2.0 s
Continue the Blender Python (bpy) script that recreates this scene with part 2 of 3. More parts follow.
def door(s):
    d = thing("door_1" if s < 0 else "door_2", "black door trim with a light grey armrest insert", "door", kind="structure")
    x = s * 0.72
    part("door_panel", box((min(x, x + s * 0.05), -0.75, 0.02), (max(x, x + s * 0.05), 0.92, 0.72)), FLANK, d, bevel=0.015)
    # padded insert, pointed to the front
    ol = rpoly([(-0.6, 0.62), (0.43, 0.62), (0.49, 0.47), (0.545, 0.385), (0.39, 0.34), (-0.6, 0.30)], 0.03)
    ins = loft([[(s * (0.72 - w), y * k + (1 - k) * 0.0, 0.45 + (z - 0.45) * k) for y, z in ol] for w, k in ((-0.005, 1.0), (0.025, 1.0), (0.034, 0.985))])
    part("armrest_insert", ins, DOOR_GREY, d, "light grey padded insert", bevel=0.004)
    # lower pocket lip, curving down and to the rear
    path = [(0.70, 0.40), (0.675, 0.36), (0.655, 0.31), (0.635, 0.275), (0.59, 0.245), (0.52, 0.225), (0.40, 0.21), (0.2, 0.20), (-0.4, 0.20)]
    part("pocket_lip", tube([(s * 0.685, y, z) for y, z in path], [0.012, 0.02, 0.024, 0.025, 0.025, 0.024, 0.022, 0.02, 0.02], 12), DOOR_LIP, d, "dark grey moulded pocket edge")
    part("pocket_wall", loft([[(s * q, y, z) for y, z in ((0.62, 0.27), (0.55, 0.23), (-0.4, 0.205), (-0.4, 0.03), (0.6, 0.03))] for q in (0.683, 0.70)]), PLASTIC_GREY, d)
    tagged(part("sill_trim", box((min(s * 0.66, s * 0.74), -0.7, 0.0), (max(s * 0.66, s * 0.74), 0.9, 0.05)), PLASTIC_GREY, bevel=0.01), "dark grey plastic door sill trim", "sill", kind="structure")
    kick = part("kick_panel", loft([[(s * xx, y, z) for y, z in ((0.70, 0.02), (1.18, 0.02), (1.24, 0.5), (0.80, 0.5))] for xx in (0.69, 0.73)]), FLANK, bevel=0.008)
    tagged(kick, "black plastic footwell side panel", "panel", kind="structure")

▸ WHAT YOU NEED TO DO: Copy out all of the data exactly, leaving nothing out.

▸ OUTPUT OF THE EXERCISE:
2.0 s
Continue the Blender Python (bpy) script that recreates this scene with part 2 of 3. More parts follow.
def door(s):
    d = thing("door_1" if s < 0 else "door_2", "black door trim with a light grey armrest insert", "door", kind="structure")
    x = s * 0.72
    part("door_panel", box((min(x, x + s * 0.05), -0.75, 0.02), (max(x, x + s * 0.05), 0.92, 0.72)), FLANK, d, bevel=0.015)
    # padded insert, pointed to the front
    ol = rpoly([(-0.6, 0.62), (0.43, 0.62), (0.49, 0.47), (0.545, 0.385), (0.39, 0.34), (-0.6, 0.30)], 0.03)
    ins = loft([[(s * (0.72 - w), y * k + (1 - k) * 0.0, 0.45 + (z - 0.45) * k) for y, z in ol] for w, k in ((-0.005, 1.0), (0.025, 1.0), (0.034, 0.985))])
    part("armrest_insert", ins, DOOR_GREY, d, "light grey padded insert", bevel=0.004)
    # lower pocket lip, curving down and to the rear
    path = [(0.70, 0.40), (0.675, 0.36), (0.655, 0.31), (0.635, 0.275), (0.59, 0.245), (0.52, 0.225), (0.40, 0.21), (0.2, 0.20), (-0.4, 0.20)]
    part("pocket_lip", tube([(s * 0.685, y, z) for y, z in path], [0.012, 0.02, 0.024, 0.025, 0.025, 0.024, 0.022, 0.02, 0.02], 12), DOOR_LIP, d, "dark grey moulded pocket edge")
    part("pocket_wall", loft([[(s * q, y, z) for y, z in ((0.62, 0.27), (0.55, 0.23), (-0.4, 0.205), (-0.4, 0.03), (0.6, 0.03))] for q in (0.683, 0.70)]), PLASTIC_GREY, d)
    tagged(part("sill_trim", box((min(s * 0.66, s * 0.74), -0.7, 0.0), (max(s * 0.66, s * 0.74), 0.9, 0.05)), PLASTIC_GREY, bevel=0.01), "dark grey plastic door sill trim", "sill", kind="structure")
    kick = part("kick_panel", loft([[(s * xx, y, z) for y, z in ((0.70, 0.02), (1.18, 0.02), (1.24, 0.5), (0.80, 0.5))] for xx in (0.69, 0.73)]), FLANK, bevel=0.008)
    tagged(kick, "black plastic footwell side panel", "panel", kind="structure")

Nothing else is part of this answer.